Reaction to the proposal has been unsurprisingly swift. Berin Szoka, the president of TechFreedom, a foe of the FCC’s Title II-based net neutrality rules, said the following:

“[T]oday, the White House proposed new rules on how Internet companies use consumer data that would fundamentally change the way Internet businesses work[.] […]

The good news is: this bill is dead in the water. That much should be obvious from the timing of the release: 4 p.m. on a Friday. With its credibility on privacy in tatters, the Administration apparently gave up on finding Congressional sponsors for the bill.

That’s sufficiently strident.

The Center for Digital Democracy also voted no: “The legislation creates a huge loophole that practically eviscerates any real privacy protection and consumer control of their data.”

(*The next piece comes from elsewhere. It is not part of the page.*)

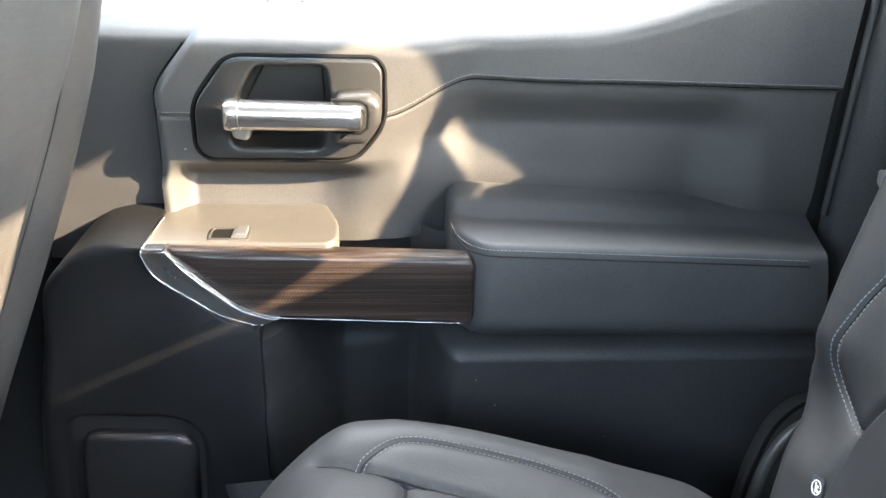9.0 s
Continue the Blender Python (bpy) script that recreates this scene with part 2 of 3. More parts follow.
def inset(o, d):
    """The outline moved inwards by d."""
    o = [np.array(p) for p in o]
    sign, n, out = (1 if area2([tuple(p) for p in o]) > 0 else -1), len(o), []
    for i in range(n):
        a, b = o[i] - o[i - 1], o[(i + 1) % n] - o[i]
        a, b = a / (np.linalg.norm(a) + 1e-12), b / (np.linalg.norm(b) + 1e-12)
        na, nb = np.array((-a[1], a[0])) * sign, np.array((-b[1], b[0])) * sign
        m = na + nb
        out.append(o[i] + m * (d / max(0.5, m @ m / 2)))
    return out


def rings(loops, close_first=True, close_last=True, bm=None):
    """A skin over loops of equally many points."""
    bm = bm or bmesh.new()
    rows = [[bm.verts.new(p) for p in loop] for loop in loops]
    n = len(rows[0])
    for a, b in zip(rows, rows[1:]):
        for i in range(n):
            bm.faces.new((a[i], a[(i + 1) % n], b[(i + 1) % n], b[i]))
    if close_first:
        bm.faces.new(rows[0])
    if close_last:
        bm.faces.new(rows[-1][::-1])
    return bm


def lift(axis, depth):
    """Lays a 2D point at a depth along an axis."""
    return {"y": lambda p: (p[0], depth, p[1]), "z": lambda p: (p[0], p[1], depth), "x": lambda p: (depth, p[0], p[1])}[axis]


def slab(outline, back, front, edge=0.003, axis="y", steps=4, bm=None):
    """A plate with a rounded front edge, its outline in the plane across axis, from back to front."""
    s = 1 if front > back else -1
    loops = [[lift(axis, back)(p) for p in outline]]
    for k in range(steps + 1):
        a = math.pi / 2 * k / steps
        o = inset(outline, edge * (1 - math.cos(a)))
        loops.append([lift(axis, front - s * edge * (1 - math.sin(a)))(p) for p in o])
    return rings(loops, bm=bm)


def plate_with_hole(outer, hole, back, front, edge, floor, hole_edge=0.003, axis="y", soft=None):
    """A plate with a rounded rim, whose hole has walls down to floor; open at the hole's floor."""
    s, bm = (1 if front > back else -1), bmesh.new()
    loops = [[lift(axis, back)(p) for p in outer]]
    for k in range(6):
        a = math.pi / 2 * k / 5
        moved = inset(outer, edge * (1 - math.cos(a)))
        loop = []
        for k2, (p, q) in enumerate(zip(outer, moved)):
            f = soft[k2] if soft else 1.0
            loop.append(lift(axis, front - s * edge * f * (1 - math.sin(a)))((p[0] + (q[0] - p[0]) * f, p[1] + (q[1] - p[1]) * f)))
        loops.append(loop)
    inner = []
    for k in range(4):
        a = math.pi / 2 * k / 3
        inner.append([lift(axis, front - s * hole_edge * (1 - math.cos(a)))(p) for p in inset(hole, -hole_edge * (1 - math.sin(a)))])
    inner.append([lift(axis, floor)(p) for p in hole])
    edges = []
    for group, face in ((loops, -1), (inner, 0)):
        rows = [[bm.verts.new(p) for p in loop] for loop in group]
        n = len(rows[0])
        for a, b in zip(rows, rows[1:]):
            for i in range(n):
                bm.faces.new((a[i], a[(i + 1) % n], b[(i + 1) % n], b[i]))
        rim = rows[face]
        edges += [bm.edges.get((rim[i], rim[(i + 1) % n])) for i in range(n)]
    made = bmesh.ops.triangle_fill(bm, edges=edges, use_beauty=True)["geom"]
    pick = {"y": (0, 2), "z": (0, 1), "x": (1, 2)}[axis]
    bmesh.ops.delete(bm, geom=[f for f in made if isinstance(f, bmesh.types.BMFace) and inside(inset(hole, -hole_edge), *(f.calc_center_median()[k] for k in pick))], context="FACES_ONLY")
    return bm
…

Finally, Senator Ed Markey in a statement called the bill insufficient:

Instead of codes of conduct developed by industries that have historically been opposed to strong privacy measures, we need uniform and legally-enforceable rules that companies must abide by and consumers can rely upon. We didn’t celebrate a great victory yesterday in the fight to protect the Internet for American consumers just to turn around and enable their online information to be easy prey for digital bandits seeking to pilfer Americans’ personal information.

Then again, if Mr. Szoka is correct, there is little need to critique the thing.